Is the iPhone too small? One designer thinks so, and he may have a point.

Why The Next iPhone Should Have A Bigger Screen

What will the next iPhone look like when it is released in September after its first major redesign in two years? In a new concept, Sam Beckett, an independent concept designer, imagines a next-gen iPhone Air with a 4.7-inch, 1080p high-definition display with a 468ppi resolution, up from a 4-inch display with a 326ppi resolution. The redesign also brings the iPhone's display more in line with both the size and clarity of competing smartphones like the Samsung Galaxy S5.
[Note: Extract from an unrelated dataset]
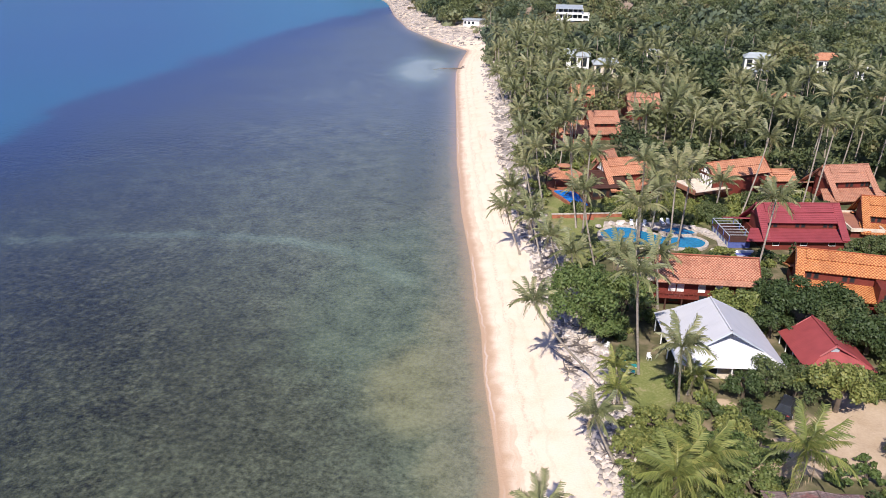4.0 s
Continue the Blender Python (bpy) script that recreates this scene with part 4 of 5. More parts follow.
thai_house("orange_house", "red house with a bright chequered orange tile roof", 24.6, 111.4, 1.0, 2.8, 14.5, 9.4, 2.9, 7.1, 5.8, 5.6, 4.5, 0.5, M_ORANGE, M_REDWALL, M_DARKWOOD)
thai_house("crimson_house", "crimson-roofed two-tier house with dark red walls", 19.8, 132.6, 17.0, 2.8, 14.4, 9.5, 3.1, 7.1, 5.9, 5.9, 4.8, 3.1, M_CRIMSON, M_REDWALL, M_CRIMSON, ext_far=-0.1)
thai_house("orange_house", "red house with a steep orange tile roof", 39.0, 142.4, 3.0, 2.6, 14.7, 9.2, 3.3, 6.6, 6.2, 5.2, 4.2, 0.5, M_ORANGE, M_REDWALL, M_REDWALL)
thai_house("gabled_house", "terracotta-roofed house with white timbered gables", -11.3, 151.8, 33.0, 2.8, 10.6, 9.6, 3.0, 6.9, 5.8, 5.5, 4.5, 0.0, M_CLAY, M_REDWALL, M_WHITE)
thai_house("gabled_house", "orange-roofed house with white gable and terrace", 10.8, 157.0, 38.0, 2.8, 14.5, 9.8, 2.8, 7.3, 2.8, 0, 0, 0, M_CLAY, M_REDWALL, M_WHITE)
thai_house("gabled_house", "faded tile-roofed house with two roof tiers", 32.0, 161.0, 25.0, 2.8, 10.0, 9.6, 3.0, 7.0, 6.5, 5.6, 4.2, 2.6, M_OLDTILE, M_REDWALL, M_OLDTILE)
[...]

From a design standpoint, Beckett's concept seems plausible. Keeping the design language of the iOS devices that have preceded it, the iPhone Air concept would be 8% larger than the iPhone 5s, while giving customers a 17% bigger screen. A bigger screen means more drain on the battery, but thanks to Sharp IGZO technology, this new iPhone Air would be thinner and lighter than the current iPhone while retaining the same battery life, even if the screen has more pixels to light up.

Beckett isn't alone in thinking Apple will move to a bigger form factor with the next iPhone. Analysts are also predicting the switch. Yet migrating to a bigger display like this would mark a major change in the way Apple updates its products.
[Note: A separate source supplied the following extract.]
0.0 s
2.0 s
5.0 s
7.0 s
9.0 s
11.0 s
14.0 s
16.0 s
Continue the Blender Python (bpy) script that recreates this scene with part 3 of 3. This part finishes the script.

When Apple introduced the iPad Mini with Retina Display, the company took pains to make sure that both devices had the same resolution, even though the Mini has a 33% smaller screen than the iPad Air. The reason the company did this was so that developers didn't have to update their apps to support the Mini: An app running on an iPad mini uses the exact same graphical assets as one running on the iPad Air.

In Beckett's iPhone Air concept, though, the 4.7-inch iPhone Air would feature a completely different resolution than current iPhones. Developers would need to update their apps to support the device. Even then, it's not clear how Apple would maintain backwards compatibility with existing apps, because of the difference in pixel densities: When Apple changed the number of pixels per inch in previous devices, the company always made sure that it was quadruple the previous resolution, making it easier for developers to support both. A 1080p iPhone Air, though, has 1.9 times as many pixels as the current iPhone 5s. It's an oddball multiplier that Apple would need to develop a new upscaling system to support, if it wanted to make older apps backwards compatible.
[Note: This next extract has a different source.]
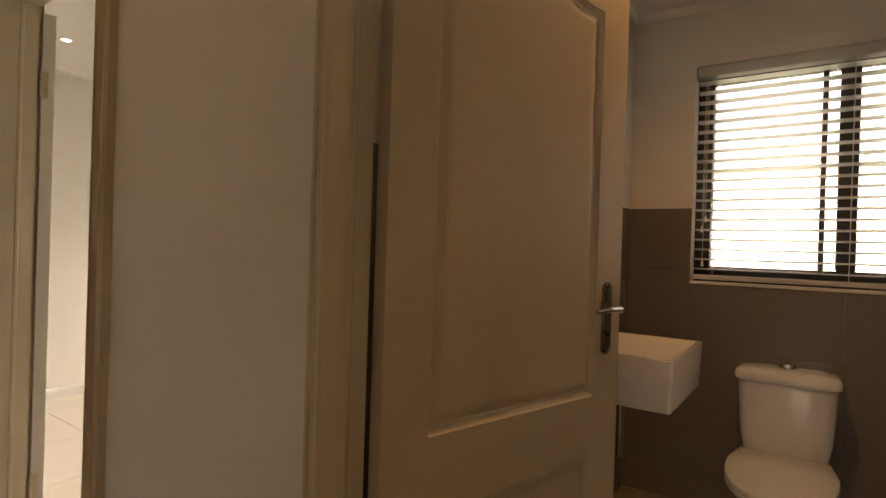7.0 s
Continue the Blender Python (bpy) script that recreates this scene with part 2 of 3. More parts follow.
# ---- door frames and doors ----
def steel_frame(name, m, w, T, label, mat=FRAME, lips=(1.0, 1.0), outer=(0.0, 0.0)):
    """Pressed steel frame; x along the opening, y = 0 on the hall face and T on the rebated face."""
    prof = [(0.044, 0.002), (0.044, -0.010), (0.040, -0.014), (0.034, -0.014), (0.030, -0.009), (0.023, -0.009), (0.017, -0.018),
            (0.010, -0.021), (0.003, -0.018), (0.0, -0.012), (0.0, T - 0.072), (-0.003, T - 0.068), (-0.003, T - 0.060), (0.0, T - 0.056), (0.0, T - 0.012),
            (0.030, T - 0.012), (0.030, T + 0.012), (0.033, T + 0.014), (0.040, T + 0.014), (0.044, T + 0.009), (0.044, T - 0.002)]
    bm = bmesh.new()
    h = DOOR_H
    def put(o, y, k):
        return o + (outer[k] if o > 0.0165 and y < 0.01 else 0.0), y * lips[k] if y < 0 else y
    rings = []
    for o, y in prof:
        (ol, yl), (orr, yr) = put(o, y, 0), put(o, y, 1)
        rings.append([(-ol, yl, 0), (-ol, yl, h + o), (w + orr, yr, h + o), (w + orr, yr, 0)])
    vv = [[bm.verts.new(p) for p in r] for r in rings]
    for a, b in zip(vv, vv[1:] + vv[:1]):
        for i in range(3):
            bm.faces.new((a[i], a[i + 1], b[i + 1], b[i]))
    ob = part(name, bm, mat)
    ob.matrix_basis = m
    return structure(ob, label, "door frame")


def arch_z(u, z0, rise):
    """The top line of the upper panel: shoulders and a low ogee rise; u from -1 to 1."""
    a = min(1.0, abs(u) / 0.86)
    return z0 + rise * (0.5 + 0.5 * math.cos(math.pi * a))


def moulded_leaf(leaf, w, paint, flip_handle=False):
    """Body, two moulded panels on both faces, and lever handles of a leaf from x = 0 (hinges) to w, y from -0.02 to 0.02."""
    H, s, d, g = 2.018, 0.115, 0.02, 0.030
    z_b0, z_b1, z_u0, z_u1, rise = 0.24, 0.635, 0.79, 1.835, 0.085
    K = 16
    top = [(s + (w - 2 * s) * i / K, arch_z(2 * i / K - 1, z_u1, rise)) for i in range(K + 1)]
    bm = bmesh.new()
    for y in (-d, d):
        def face(pts):
            bm.faces.new([bm.verts.new((x, y, z)) for x, z in pts])
        face([(0, 0.006), (s, 0.006), (s, H), (0, H)])
        face([(w - s, 0.006), (w, 0.006), (w, H), (w - s, H)])
        face([(s, 0.006), (w - s, 0.006), (w - s, z_b0), (s, z_b0)])
        face([(s, z_b1), (w - s, z_b1), (w - s, z_u0), (s, z_u0)])
        for i in range(K):
            face([top[i], top[i + 1], (top[i + 1][0], H), (top[i][0], H)])
    for x in (0, w):
        bm.faces.new([bm.verts.new(p) for p in ((x, -d, 0.006), (x, d, 0.006), (x, d, H), (x, -d, H))])
    for z in (0.006, H):
        bm.faces.new([bm.verts.new(p) for p in ((0, -d, z), (w, -d, z), (w, d, z), (0, d, z))])
    bmesh.ops.remove_doubles(bm, verts=bm.verts, dist=1e-5)
    part("stiles_and_rails", bm, paint, leaf)

    def panel(name, outer_fn):
        b = bmesh.new()
        for y, sg in ((-d, 1), (d, -1)):
            loops = [outer_fn(o, y + sg * dep) for o, dep in ((0, 0), (0.003, 0.004), (0.012, 0.011), (0.020, 0.012), (0.036, 0.005), (0.044, 0.004))]
            vv = [[b.verts.new(p) for p in lp] for lp in loops]
            n = len(vv[0])
            for a, c in zip(vv, vv[1:]):
                for i in range(n):
                    b.faces.new((a[i], a[(i + 1) % n], c[(i + 1) % n], c[i]))
            b.faces.new(vv[-1])
        part(name, b, paint, leaf)

    def upper(o, y):
        pts = [(s + o, y, z_u0 + o), (w - s - o, y, z_u0 + o)]
        for i in range(K, -1, -1):
            u = 2 * i / K - 1
            pts.append((w / 2 + u * (w / 2 - s - o), y, arch_z(u, z_u1, rise) - o))
        return pts

    def lower(o, y):
        return [(s + o, y, z_b0 + o), (w - s - o, y, z_b0 + o), (w - s - o, y, z_b1 - o), (s + o, y, z_b1 - o)]
    panel("upper_panel", upper)
    panel("lower_panel", lower)
    xh = w - 0.068
    for sy in (-1, 1):
        b = bmesh.new()
        pts = []
        for i in range(24):
            a = 2 * math.pi * i / 24
            cz = 0.08 if math.sin(a) >= 0 else -0.08
            pts.append((xh + 0.0205 * math.cos(a), 1.0 + cz + 0.0205 * math.sin(a)))
        rings_mesh(b, [[(x, sy * d, z) for x, z in pts], [(x, sy * (d + 0.005), z) for x, z in pts],
                       [(xh + (x - xh) * 0.86, sy * (d + 0.008), 1.0 + (z - 1.0) * 0.975) for x, z in pts]])
        plate = part("handle_plate", b, BRONZE, leaf, "aged metal handle plate")
        b = bmesh.new()
        rod(b, (xh, sy * (d + 0.006), 1.027), (xh, sy * (d + 0.042), 1.027), 0.0095, 0.0085)
        rod(b, (xh + 0.006, sy * (d + 0.044), 1.027), (xh - 0.05, sy * (d + 0.048), 1.029), 0.0085, 0.008)
        rod(b, (xh - 0.05, sy * (d + 0.048), 1.029), (xh - 0.105, sy * (d + 0.044), 1.025), 0.008, 0.0065)
        part("lever", b, STEEL, plate, "curved metal lever", smooth=True)
        # Keyhole is a proud disc; its depth is only dark colour.
        b = bmesh.new()
        rod(b, (xh, sy * (d + 0.006), 0.955), (xh, sy * (d + 0.0095), 0.955), 0.007)
        part("keyhole", b, DARK, plate)
        for zz in (0.915, 1.088):
            b = bmesh.new()
            rod(b, (xh, sy * (d + 0.006), zz), (xh, sy * (d + 0.0095), zz), 0.0035, n=8)
            part("screw", b, STEEL, plate)
    boxes("latch_plate", STEEL, [(w - 0.001, w + 0.002, -0.011, 0.011, 0.90, 1.06)], leaf, "bright steel latch plate")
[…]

That's not to say, of course, that Apple won't do just that. Although the best way to predict what Apple will do in the future is to look at what the company has done in the past, obviously not everything the company does will have precedent: Look at how Apple lengthened the screen of the iPhone 5 to 4 inches, for example.

Which brings us to the question: Why a bigger iPhone to begin with? Beckett doesn't elaborate on why he thinks a 4.7-inch iPhone Air is the way to go, but it's easy to read between the lines. The iPhone's current 4-inch size may sell well in the United States and Europe, but Asia is the next frontier in the smartphone wars, and Asian consumers love big phones, especially in China, which represents Apple's biggest opportunity when it comes to growing its smartphone business.

What isn't seen in Beckett's iPhone Air concept, then, is a smaller 4-inch iPhone 6, in pretty much the same size and form factor as we've had for the last two years. A smidge thinner and a smidge lighter, perhaps, but specifically tailored to the preferences of the United States and Europe, whereas the iPhone Air would be Apple's Trojan horse into China. And lo and behold, that's just what analysts are predicting: two iPhones—not one—to rule them all.